Exercise aim:
Copy all lines below exactly as written. Leave pictures out.

Available data:
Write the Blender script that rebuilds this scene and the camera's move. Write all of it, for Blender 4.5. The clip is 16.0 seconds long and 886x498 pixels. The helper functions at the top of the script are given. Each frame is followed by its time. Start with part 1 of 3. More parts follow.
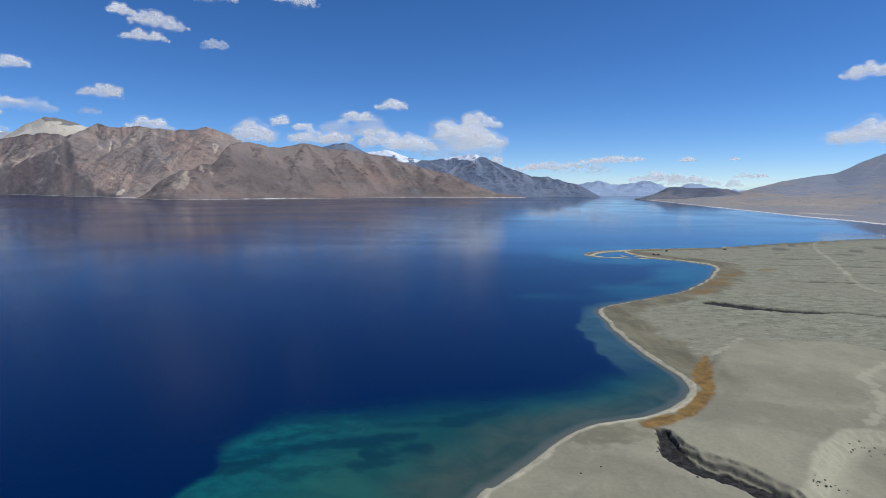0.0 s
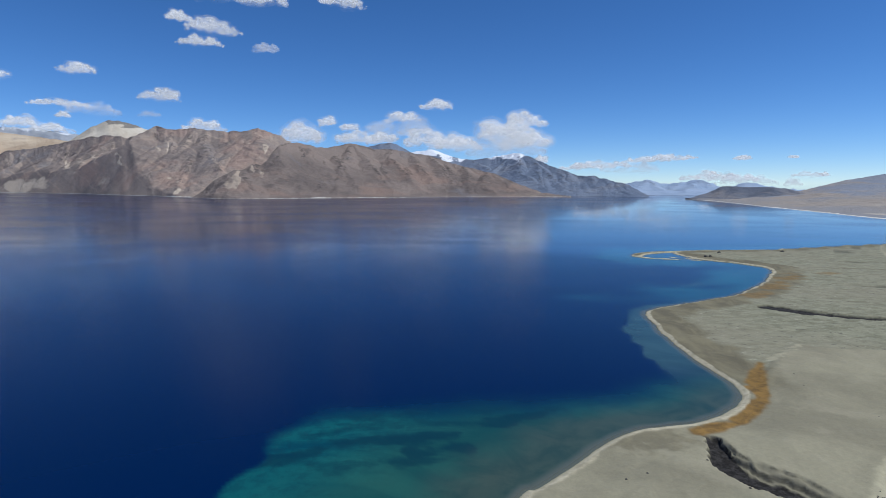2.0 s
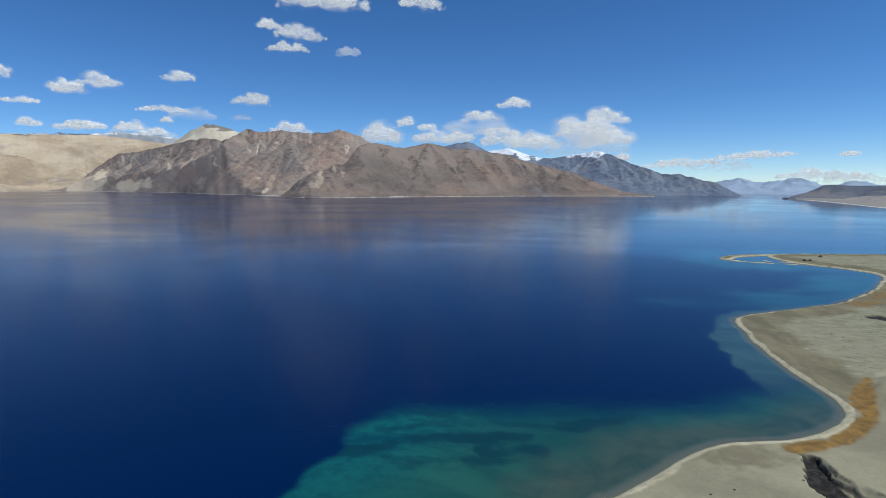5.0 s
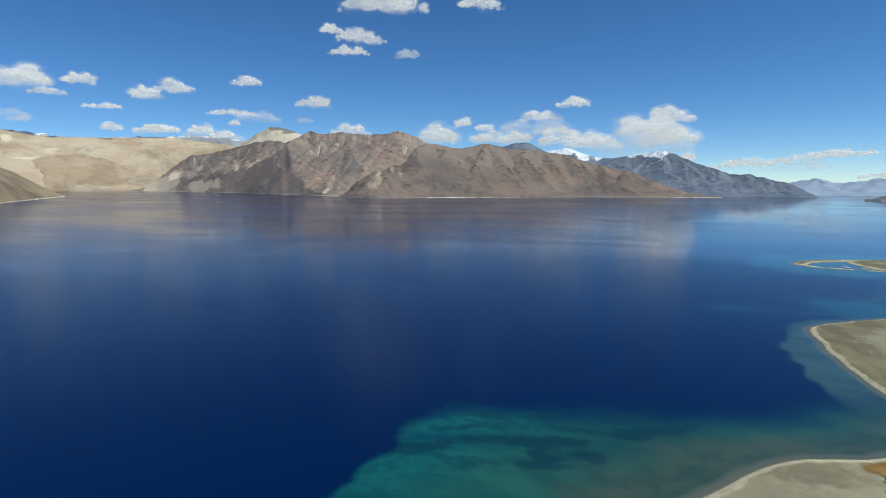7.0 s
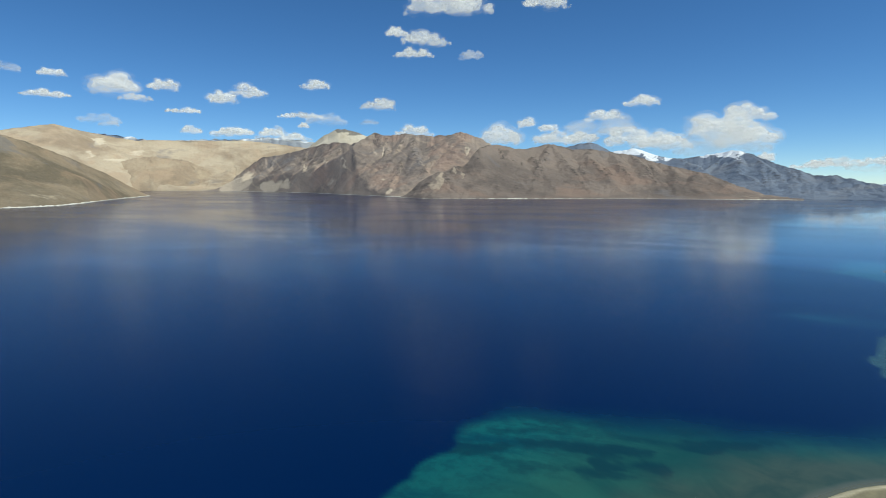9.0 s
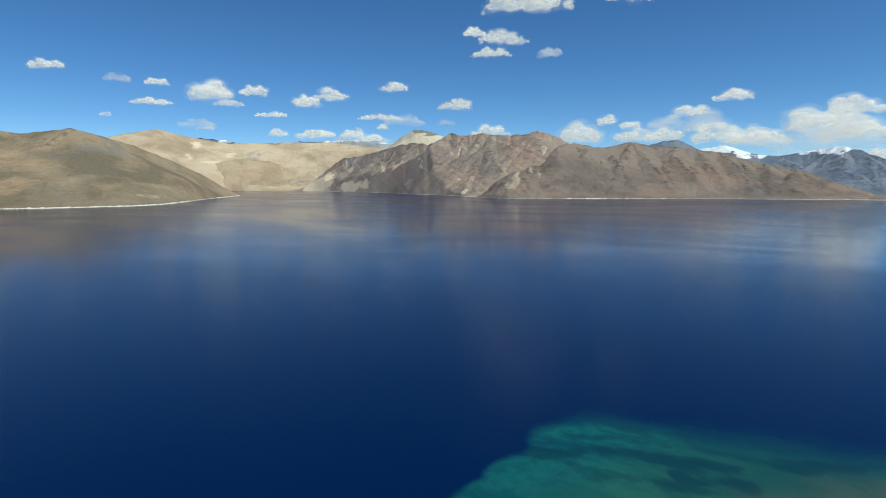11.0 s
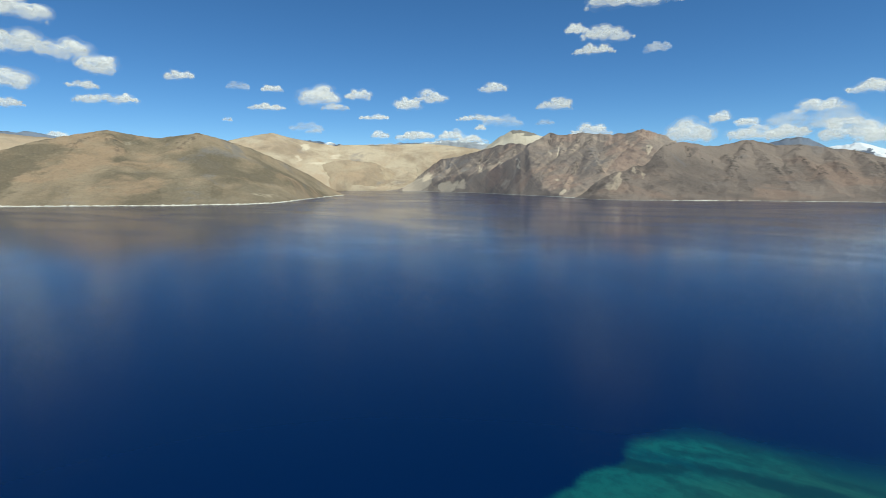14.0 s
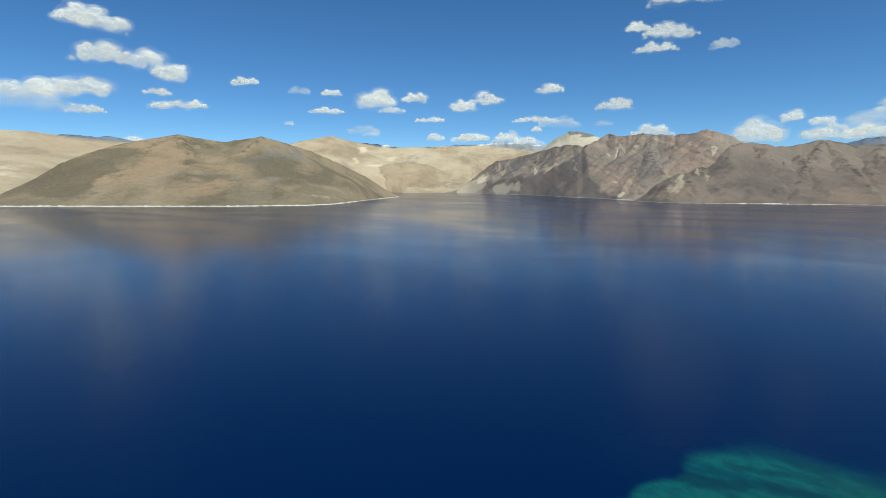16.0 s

Solution to this exercise:
Write the Blender script that rebuilds this scene and the camera's move. Write all of it, for Blender 4.5. The clip is 16.0 seconds long and 886x498 pixels. The helper functions at the top of the script are given. Each frame is followed by its time. Start with part 1 of 3. More parts follow.
0.0 s
2.0 s
5.0 s
7.0 s
9.0 s
11.0 s
14.0 s
16.0 s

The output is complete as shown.